**Supplied information**

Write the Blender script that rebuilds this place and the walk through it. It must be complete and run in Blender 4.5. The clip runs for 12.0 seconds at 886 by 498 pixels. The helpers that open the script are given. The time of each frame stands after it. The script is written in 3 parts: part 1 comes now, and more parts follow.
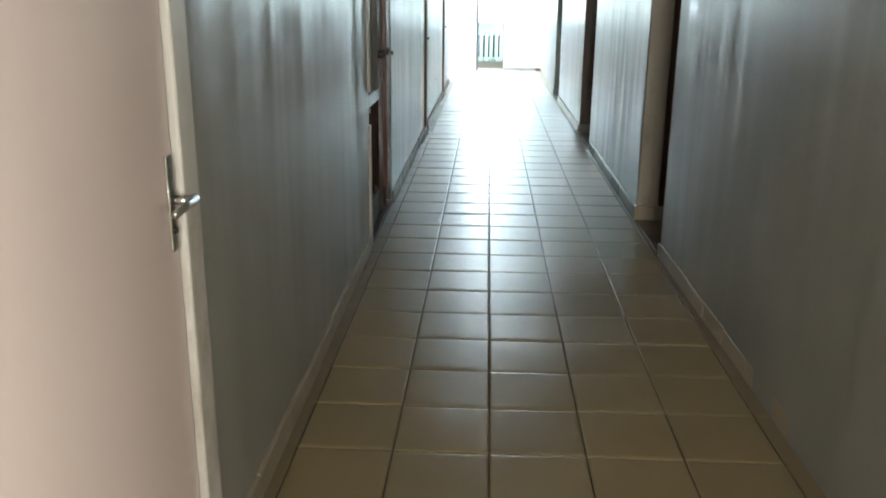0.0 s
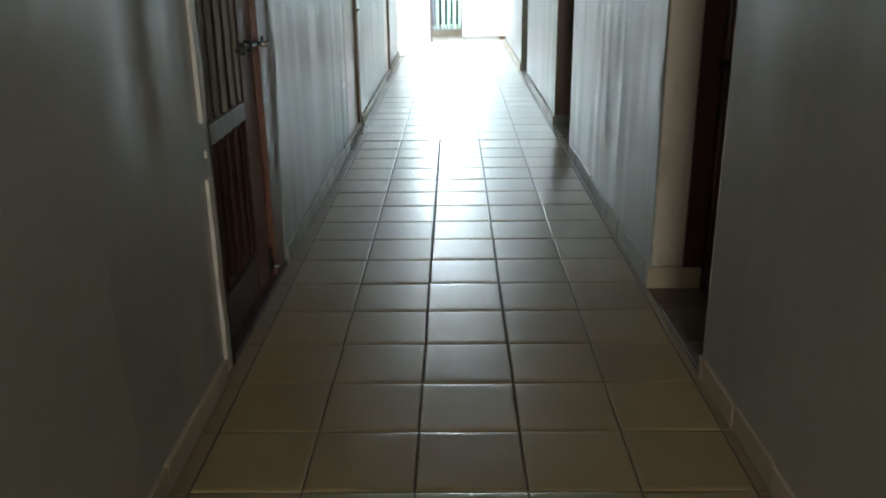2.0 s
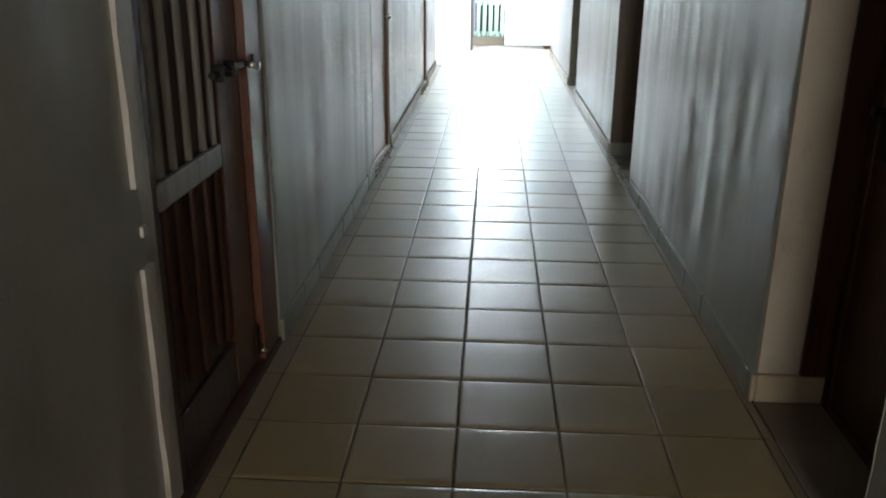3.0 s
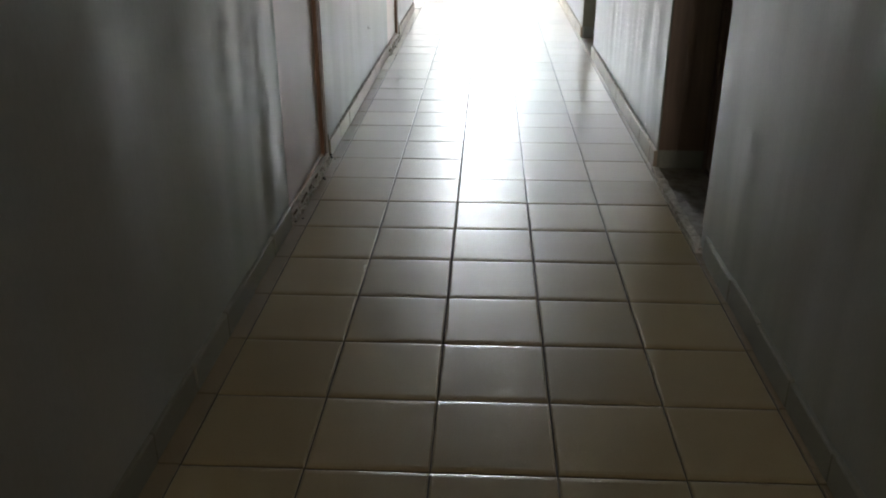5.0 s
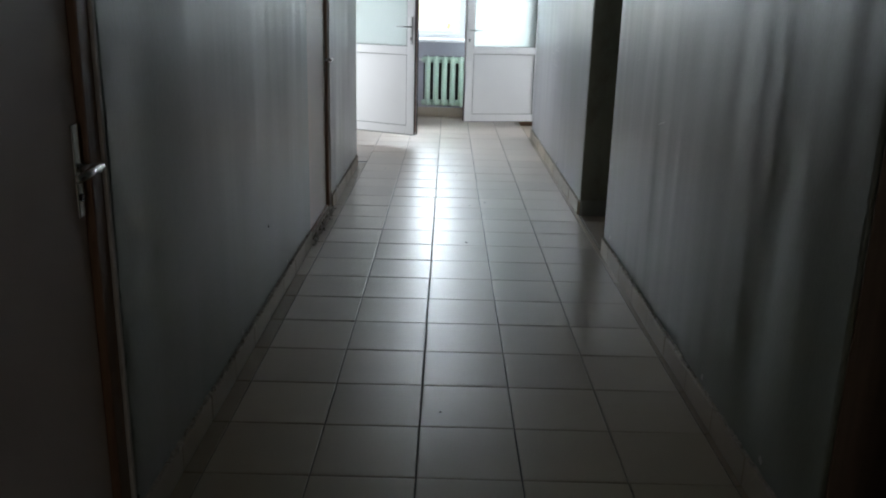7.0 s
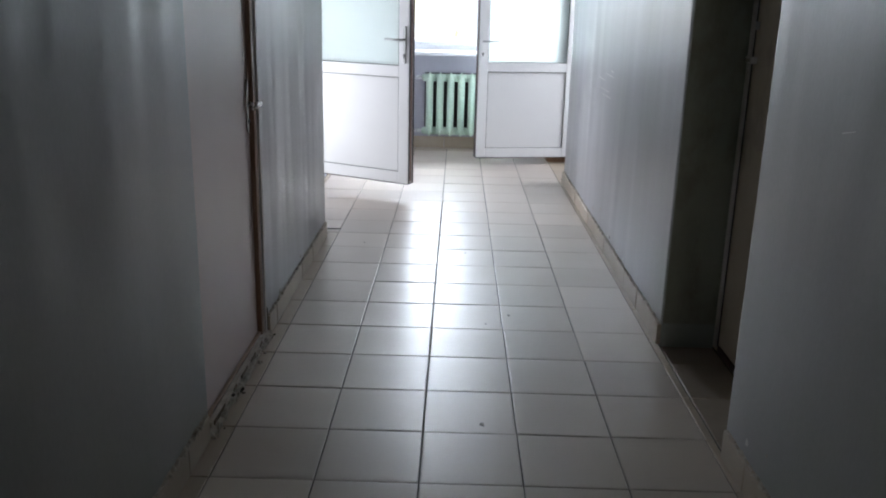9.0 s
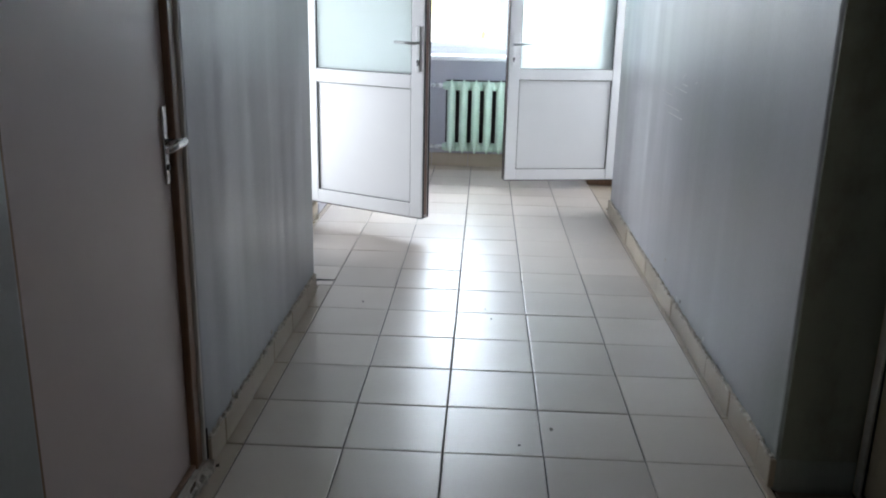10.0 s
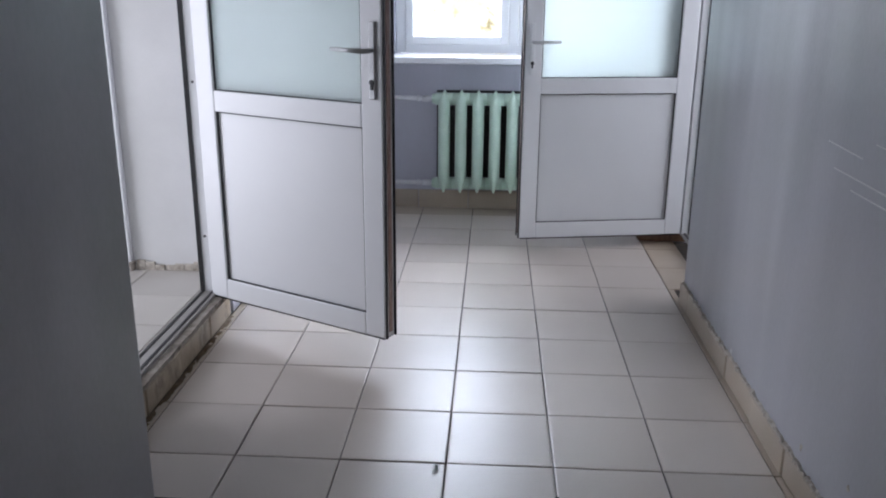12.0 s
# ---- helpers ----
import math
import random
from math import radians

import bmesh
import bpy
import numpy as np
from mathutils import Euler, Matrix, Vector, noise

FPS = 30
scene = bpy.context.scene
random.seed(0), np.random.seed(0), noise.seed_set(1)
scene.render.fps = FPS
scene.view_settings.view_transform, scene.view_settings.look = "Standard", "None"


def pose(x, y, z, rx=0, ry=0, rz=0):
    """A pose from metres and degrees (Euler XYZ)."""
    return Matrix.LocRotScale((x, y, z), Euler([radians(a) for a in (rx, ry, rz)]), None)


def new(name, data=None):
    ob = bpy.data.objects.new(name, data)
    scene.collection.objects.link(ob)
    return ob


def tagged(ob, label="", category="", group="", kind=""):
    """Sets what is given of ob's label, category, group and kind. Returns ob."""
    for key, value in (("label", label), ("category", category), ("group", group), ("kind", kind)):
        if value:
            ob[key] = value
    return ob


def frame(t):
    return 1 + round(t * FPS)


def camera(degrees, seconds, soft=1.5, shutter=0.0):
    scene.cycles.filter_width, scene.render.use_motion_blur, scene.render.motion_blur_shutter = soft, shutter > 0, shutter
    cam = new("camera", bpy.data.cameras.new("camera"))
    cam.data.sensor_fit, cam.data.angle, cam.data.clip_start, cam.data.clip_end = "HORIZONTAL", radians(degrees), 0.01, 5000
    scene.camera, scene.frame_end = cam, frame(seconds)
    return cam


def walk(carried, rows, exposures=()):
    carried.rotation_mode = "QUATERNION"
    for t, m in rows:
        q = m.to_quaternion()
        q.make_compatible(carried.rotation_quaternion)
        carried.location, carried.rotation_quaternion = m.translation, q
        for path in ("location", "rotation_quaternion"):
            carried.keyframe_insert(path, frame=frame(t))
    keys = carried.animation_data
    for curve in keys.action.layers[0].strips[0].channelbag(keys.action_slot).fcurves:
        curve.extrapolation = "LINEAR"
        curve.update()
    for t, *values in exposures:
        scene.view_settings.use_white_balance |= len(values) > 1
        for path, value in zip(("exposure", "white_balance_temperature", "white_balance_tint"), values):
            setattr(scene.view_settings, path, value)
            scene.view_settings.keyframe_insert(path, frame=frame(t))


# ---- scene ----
cam = camera(55.58, 12.0, soft=2.0, shutter=0.0)
# t, x, y, z, yaw, pitch, roll
PATH = [
    (0.0, -0.033, 1.051, 1.376, 2.88, -16.71, 0.54),
    (0.2, -0.027, 1.215, 1.371, 2.64, -15.91, 0.33),
    (0.5, 0.010, 1.499, 1.386, 1.60, -16.67, 0.53),
    (0.7, 0.040, 1.675, 1.380, 1.43, -16.42, 0.81),
    (1.0, 0.073, 1.952, 1.392, 3.62, -17.40, -0.21),
    (1.2, 0.055, 2.139, 1.358, 4.13, -17.73, 0.31),
    (1.5, 0.047, 2.484, 1.378, 2.48, -18.14, 1.24),
    (1.7, 0.086, 2.654, 1.366, 1.50, -18.60, -0.09),
    (2.0, 0.115, 3.012, 1.358, 0.91, -19.19, -0.74),
    (2.2, 0.124, 3.185, 1.356, 1.98, -18.64, -0.90),
    (2.5, 0.101, 3.554, 1.337, 3.42, -19.14, -0.54),
    (2.7, 0.076, 3.694, 1.344, 3.41, -18.71, 0.41),
    (4.3, 0.113, 5.340, 1.309, 1.54, -22.06, -0.68),
    (4.5, 0.126, 5.570, 1.313, 1.17, -22.40, -0.78),
    (4.8, 0.114, 5.879, 1.320, 1.83, -23.64, -0.67),
    (5.0, 0.119, 6.053, 1.305, 3.04, -23.90, -0.14),
    (5.3, 0.074, 6.409, 1.312, 2.09, -24.37, 0.59),
    (5.5, 0.090, 6.595, 1.303, 1.29, -24.88, -0.13),
    (5.8, 0.088, 6.940, 1.315, -0.08, -23.96, 0.45),
    (6.0, 0.097, 7.189, 1.328, 1.42, -22.96, -0.30),
    (6.2, 0.058, 7.401, 1.325, 1.96, -21.42, 0.41),
    (6.5, 0.039, 7.761, 1.331, 0.93, -18.53, 1.42),
    (6.7, 0.032, 7.968, 1.330, 0.02, -18.11, 1.52),
    (7.0, 0.061, 8.294, 1.302, 0.00, -16.20, 1.47),
    (7.2, 0.054, 8.492, 1.330, 0.56, -15.85, 1.05),
    (8.8, 0.092, 10.208, 1.316, 1.26, -16.28, 0.68),
    (9.0, 0.080, 10.408, 1.331, 0.67, -16.18, 1.36),
    (9.3, 0.117, 10.712, 1.314, -0.33, -16.39, 0.43),
    (9.5, 0.130, 10.938, 1.319, -0.38, -16.48, 0.53),
    (9.8, 0.110, 11.266, 1.325, 2.05, -16.42, 0.16),
    (10.0, 0.088, 11.503, 1.302, 2.53, -16.17, 1.25),
    (10.2, 0.065, 11.682, 1.315, 2.13, -16.41, 1.57),
    (10.5, 0.101, 11.974, 1.296, 0.09, -16.95, -0.18),
    (10.7, 0.116, 12.181, 1.308, -0.47, -17.12, 0.77),
    (11.0, 0.158, 12.452, 1.323, 2.01, -17.18, 0.43),
    (11.3, 0.134, 12.755, 1.311, 3.51, -17.30, 1.41),
    (11.5, 0.113, 12.973, 1.322, 3.34, -17.30, 1.88),
    (11.8, 0.113, 13.262, 1.306, 2.64, -17.24, 0.71),
    (12.0, 0.110, 13.507, 1.292, 3.34, -17.27, 0.43),
]
walk(cam, [(t, pose(x, y, z) @ pose(0, 0, 0, 0, 0, w) @ pose(0, 0, 0, 90 + p) @ pose(0, 0, 0, 0, 0, r)) for t, x, y, z, w, p, r in PATH],
     exposures=[(0.0, 2.77, 5930, 0), (0.5, 2.72, 5860, -5), (1.0, 2.66, 5900, -8), (1.5, 2.65, 6020, -4), (2.5, 2.70, 6130, 4), (4.5, 2.62, 6550, 8), (5.5, 2.66, 6650, 13), (6.0, 2.78, 6500, 12), (6.5, 1.6, 6350, 9),
                (7.0, 0.53, 6300, 10), (9.0, 0.82, 6230, 15), (9.5, 0.84, 6230, 14), (10.5, 0.68, 6050, 11), (11.0, 0.47, 6000, 11), (11.5, 0.05, 6000, 11), (12.0, 0.02, 6050, 19)])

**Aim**
Start with the line that contains "scene.camera, scene.frame_end = cam, frame(seconds)" and end with the line that contains "scene.view_settings.keyframe_insert(path, frame=frame(t))"; give those lines again exactly, and no others.

**Output for this task**
    scene.camera, scene.frame_end = cam, frame(seconds)
    return cam


def walk(carried, rows, exposures=()):
    carried.rotation_mode = "QUATERNION"
    for t, m in rows:
        q = m.to_quaternion()
        q.make_compatible(carried.rotation_quaternion)
        carried.location, carried.rotation_quaternion = m.translation, q
        for path in ("location", "rotation_quaternion"):
            carried.keyframe_insert(path, frame=frame(t))
    keys = carried.animation_data
    for curve in keys.action.layers[0].strips[0].channelbag(keys.action_slot).fcurves:
        curve.extrapolation = "LINEAR"
        curve.update()
    for t, *values in exposures:
        scene.view_settings.use_white_balance |= len(values) > 1
        for path, value in zip(("exposure", "white_balance_temperature", "white_balance_tint"), values):
            setattr(scene.view_settings, path, value)
            scene.view_settings.keyframe_insert(path, frame=frame(t))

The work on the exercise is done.